Data extract:
:::
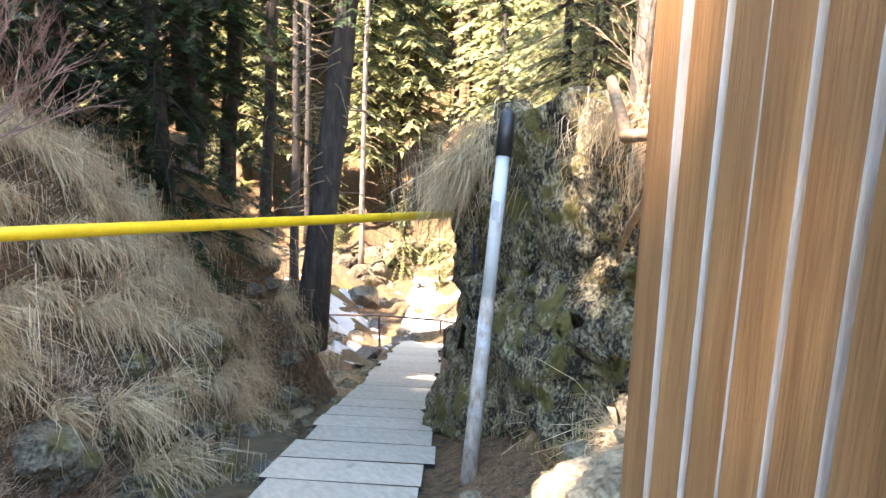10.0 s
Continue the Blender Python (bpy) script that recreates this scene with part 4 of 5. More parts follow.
for pts in ([(15.45, 15.6, 12.1), (15.3, 16.4, 11.55), (15.42, 16.62, 11.3), (15.42, 16.62, 5.0)], [(20.2, 15.3, 13.1), (20.0, 16.4, 12.4), (20.65, 16.0, 11.0), (20.65, 16.6, 5.0)], [(25.9, 15.4, 13.0), (25.9, 16.6, 12.0), (25.9, 16.6, 5.0)]):
    pipe("downpipe", pts, 0.055, DARKSTEEL, "dark brown rainwater downpipe on the villa", "downpipe", 8, "villa downpipes")
for x in (20.6, 23.3, 26.0):
    flower_box(x, VY - 0.63, 11.95, 1.4)

# ---------------------------------------------------------------- handrail beside the steps
hand = thing("handrail", (3.7, 7.3, 2.4), "dark brown tubular steel handrail beside the slope", "handrail")
RAIL = [(3.12, 7.8, 2.72), (3.62, 7.19, 3.46), (4.50, 6.15, 3.06), (5.30, 5.35, 3.0), (6.0, 4.25, 2.95), (6.9, 3.1, 2.95)]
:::
To be done:
Make an exact copy of the data, leaving its pictures out.

Written solution:
10.0 s
Continue the Blender Python (bpy) script that recreates this scene with part 4 of 5. More parts follow.
for pts in ([(15.45, 15.6, 12.1), (15.3, 16.4, 11.55), (15.42, 16.62, 11.3), (15.42, 16.62, 5.0)], [(20.2, 15.3, 13.1), (20.0, 16.4, 12.4), (20.65, 16.0, 11.0), (20.65, 16.6, 5.0)], [(25.9, 15.4, 13.0), (25.9, 16.6, 12.0), (25.9, 16.6, 5.0)]):
    pipe("downpipe", pts, 0.055, DARKSTEEL, "dark brown rainwater downpipe on the villa", "downpipe", 8, "villa downpipes")
for x in (20.6, 23.3, 26.0):
    flower_box(x, VY - 0.63, 11.95, 1.4)

# ---------------------------------------------------------------- handrail beside the steps
hand = thing("handrail", (3.7, 7.3, 2.4), "dark brown tubular steel handrail beside the slope", "handrail")
RAIL = [(3.12, 7.8, 2.72), (3.62, 7.19, 3.46), (4.50, 6.15, 3.06), (5.30, 5.35, 3.0), (6.0, 4.25, 2.95), (6.9, 3.1, 2.95)]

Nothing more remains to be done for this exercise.